Ed Mayo is Secretary General of Co-operatives UK, the network for the UK’s thousands of co-operative businesses. He is a long-term co-operator and has a track record of innovation and impact in his work to bring together economic life and social justice.
Ed is Chair of the participation charity, Involve and Vice-President of Co-operatives Europe – as well as being involved in a range of organisations and enterprises that promote a fairer and more sustainable economy. He is editor of The Co-operative Advantage: innovation, co-operation and why sharing business ownership is good for Britain, published in 2015, and co-author of the book Consumer Kids.
Ed Mayo was one of the team who founded the Fairtrade Mark, which sources products from co-operatives and small-scale producers in developing countries. He rose to prominence as director of the New Economics Foundation from 1992 to 2003.
He led the organisation from two to fifty staff, creating an award-winning ‘think-and-do tank’, looking at ethical market activity, local economies and public service reform. Ed is now a fellow of NEF. He helped to start the London Rebuilding Society as its first chair and during this time chaired the Jubilee 2000 campaign.

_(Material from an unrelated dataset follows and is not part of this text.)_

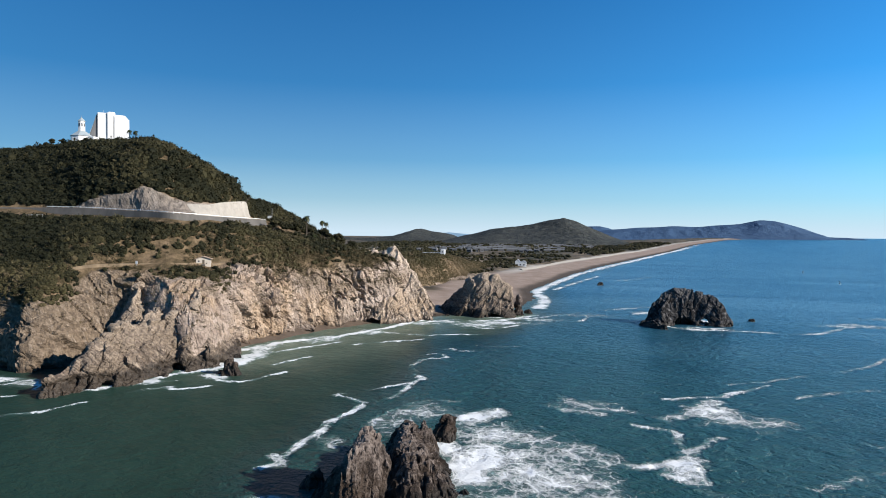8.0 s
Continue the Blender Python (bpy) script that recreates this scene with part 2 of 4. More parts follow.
def headland_material():
    n = Nodes("headland_rock_and_scrub")
    layer = (20, 48, 15)
    layers = n.noise(0.55, 7, 0.62, n.scaled(0.3, 0.3, 1.5, layer), 0.8)
    big = n.noise(0.03, 5, 0.6)
    c = n.ramp(layers, (0.34, (0.101, 0.070, 0.048)), (0.43, (0.230, 0.163, 0.109)), (0.6, (0.324, 0.243, 0.174)), (0.76, (0.396, 0.319, 0.252)))
    c = n.mix(n.ramp(big, (0.42, 0.0), (0.56, 0.75)), c, n.ramp(layers, (0.3, (0.144, 0.112, 0.097)), (0.7, (0.317, 0.264, 0.228))))
    c = n.mix(n.math("MULTIPLY", n.attr("pale"), n.ramp(n.noise(0.09, 4, 0.6), (0.4, 0.0), (0.6, 0.85))), c, n.ramp(layers, (0.3, (0.274, 0.217, 0.181)), (0.7, (0.414, 0.345, 0.297))))
    earth = n.ramp(n.noise(0.5, 7, 0.7), (0.3, (0.068, 0.051, 0.037)), (0.5, (0.131, 0.099, 0.070)), (0.7, (0.200, 0.157, 0.117)))
    c = n.mix(n.attr("earthy"), c, earth)
    fine = n.noise(1.1, 7, 0.7)
    c = n.mix(n.ramp(fine, (0.36, 0.65), (0.50, 0.0)), c, (0.044, 0.033, 0.025))
    crack = n.add("TexVoronoi", Vector=n.scaled(0.4, 0.4, 0.22, layer), Scale=1.0)
    crack.feature = "DISTANCE_TO_EDGE"
    c = n.mix(n.ramp(crack.outputs[0], (0.0, 0.55), (0.05, 0.0)), c, (0.036, 0.028, 0.021))
    runs = n.noise(0.9, 6, 0.65, n.scaled(1, 1, 0.1, (8, -12, 0)), 0.3)
    c = n.mix(n.ramp(runs, (0.34, 0.6), (0.47, 0.0)), c, (0.059, 0.046, 0.037))
    c = n.mix(n.ramp(runs, (0.56, 0.0), (0.7, 0.4)), c, (0.359, 0.304, 0.255))
    soil = n.ramp(n.noise(0.25, 7, 0.7), (0.3, (0.030, 0.025, 0.012)), (0.5, (0.076, 0.055, 0.032)), (0.70, (0.172, 0.123, 0.077)))
    c = n.mix(n.attr("soil"), c, soil)
    scar = n.ramp(n.noise(0.35, 8, 0.7, n.scaled(1, 1, 0.3)), (0.3, (0.069, 0.057, 0.047)), (0.7, (0.214, 0.183, 0.155)))
    c = n.mix(n.attr("scar"), c, scar)
    damp = n.math("ADD", n.height(), n.math("MULTIPLY", n.noise(0.4, 3), 3.0))
    fac = n.ramp(n.math("DIVIDE", damp, 10.0), (0.24, 1.0), (0.4, 0.0))
    c = n.mix(fac, c, n.mix(0.7, c, (0.019, 0.012, 0.008)))
    b = n.math("ADD", n.noise(1.6, 8, 0.7), n.math("MULTIPLY", layers, 1.2))
    return n.done(c, 0.9, b, 1.0, 0.5, Specular_IOR_Level=0.08)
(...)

The campaign led to billions of dollars of debt cancellation, helping countries like Tanzania and Uganda to raise their primary school enrolment rate.
From 2003 – 2009, he was Chief Executive of the National Consumer Council, merging this with two other bodies to found a new statutory consumer champion in 2008. He was described by the Independent as “the most authoritative voice in the country speaking up for consumers”, while the Guardian has nominated him as one of the top 100 most influential figures in British social policy. In 2014, Lucy Siegle, The Observer, commented that “Ed has played a leading role in almost every environmental and ethical business initiative over the last two decades.”
Ed was nominated a ‘Young Global Leader’ by the World Economic Forum and in 2007 he was awarded an honorary doctorate from the London Metropolitan University for his work to build an ethical economy. His original degree is in philosophy, from Cambridge University. After a short period as a management consultant at Accenture, Ed joined the World Development Movement, serving as acting Director until 1992.